What to work on ->
Repeat exactly the lines from the one containing "carried.keyframe_insert(path, frame=frame(t))" through the one containing "for t, *values", both lines included, please, without any other lines.

Clips as scene scripts:
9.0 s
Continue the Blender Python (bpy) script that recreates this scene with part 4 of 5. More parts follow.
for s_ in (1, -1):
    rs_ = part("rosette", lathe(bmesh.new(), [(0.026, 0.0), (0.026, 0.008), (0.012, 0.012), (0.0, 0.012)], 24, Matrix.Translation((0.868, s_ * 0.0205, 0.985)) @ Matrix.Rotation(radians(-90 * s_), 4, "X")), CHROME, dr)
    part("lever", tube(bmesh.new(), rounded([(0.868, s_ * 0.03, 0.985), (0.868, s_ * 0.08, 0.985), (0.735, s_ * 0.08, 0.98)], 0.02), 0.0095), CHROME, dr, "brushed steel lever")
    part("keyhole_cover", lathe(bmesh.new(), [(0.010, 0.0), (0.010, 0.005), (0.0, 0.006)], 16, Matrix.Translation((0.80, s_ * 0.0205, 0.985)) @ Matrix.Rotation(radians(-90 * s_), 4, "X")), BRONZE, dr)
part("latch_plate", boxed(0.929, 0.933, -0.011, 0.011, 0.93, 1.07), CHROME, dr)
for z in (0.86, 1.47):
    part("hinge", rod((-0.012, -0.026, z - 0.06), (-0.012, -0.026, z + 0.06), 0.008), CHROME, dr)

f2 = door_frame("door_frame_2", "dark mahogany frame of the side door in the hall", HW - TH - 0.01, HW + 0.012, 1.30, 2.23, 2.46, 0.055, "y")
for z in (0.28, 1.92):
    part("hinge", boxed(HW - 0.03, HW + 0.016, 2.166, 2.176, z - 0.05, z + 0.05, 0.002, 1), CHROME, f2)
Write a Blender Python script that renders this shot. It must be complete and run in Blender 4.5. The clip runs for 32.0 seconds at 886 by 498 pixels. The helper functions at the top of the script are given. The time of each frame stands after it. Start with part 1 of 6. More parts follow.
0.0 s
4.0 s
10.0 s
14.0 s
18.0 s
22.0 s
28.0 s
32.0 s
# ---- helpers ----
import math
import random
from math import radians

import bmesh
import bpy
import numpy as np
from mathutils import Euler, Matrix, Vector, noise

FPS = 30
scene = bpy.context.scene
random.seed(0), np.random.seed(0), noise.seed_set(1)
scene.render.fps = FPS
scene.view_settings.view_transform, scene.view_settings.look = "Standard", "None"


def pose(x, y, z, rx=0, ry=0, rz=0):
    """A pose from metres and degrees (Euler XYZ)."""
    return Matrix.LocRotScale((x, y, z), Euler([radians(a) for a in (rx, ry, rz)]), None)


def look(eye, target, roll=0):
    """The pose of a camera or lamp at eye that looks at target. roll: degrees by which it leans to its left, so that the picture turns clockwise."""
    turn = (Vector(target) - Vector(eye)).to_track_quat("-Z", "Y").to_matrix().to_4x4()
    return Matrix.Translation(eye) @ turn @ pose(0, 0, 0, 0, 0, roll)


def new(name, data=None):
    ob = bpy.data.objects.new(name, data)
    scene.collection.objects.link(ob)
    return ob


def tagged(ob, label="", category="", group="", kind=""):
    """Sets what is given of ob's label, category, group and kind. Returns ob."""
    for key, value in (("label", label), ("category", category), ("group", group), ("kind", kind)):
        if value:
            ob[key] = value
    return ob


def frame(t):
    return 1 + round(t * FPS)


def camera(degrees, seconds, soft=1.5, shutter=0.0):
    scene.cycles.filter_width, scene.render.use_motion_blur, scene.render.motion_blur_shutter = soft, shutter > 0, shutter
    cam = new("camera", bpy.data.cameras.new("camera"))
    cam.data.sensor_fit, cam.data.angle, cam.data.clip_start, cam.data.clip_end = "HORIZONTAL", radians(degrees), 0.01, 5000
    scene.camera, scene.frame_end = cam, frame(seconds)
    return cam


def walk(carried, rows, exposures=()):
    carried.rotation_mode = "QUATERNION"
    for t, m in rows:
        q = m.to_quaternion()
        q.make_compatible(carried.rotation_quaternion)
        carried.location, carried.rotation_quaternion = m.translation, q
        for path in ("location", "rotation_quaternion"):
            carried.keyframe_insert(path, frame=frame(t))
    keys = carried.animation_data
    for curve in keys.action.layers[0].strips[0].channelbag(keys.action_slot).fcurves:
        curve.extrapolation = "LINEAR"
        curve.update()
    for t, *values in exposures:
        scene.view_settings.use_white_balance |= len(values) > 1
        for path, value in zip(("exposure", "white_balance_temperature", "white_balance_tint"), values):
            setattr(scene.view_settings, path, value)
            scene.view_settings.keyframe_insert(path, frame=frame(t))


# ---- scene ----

Reply ->
            carried.keyframe_insert(path, frame=frame(t))
    keys = carried.animation_data
    for curve in keys.action.layers[0].strips[0].channelbag(keys.action_slot).fcurves:
        curve.extrapolation = "LINEAR"
        curve.update()
    for t, *values in exposures:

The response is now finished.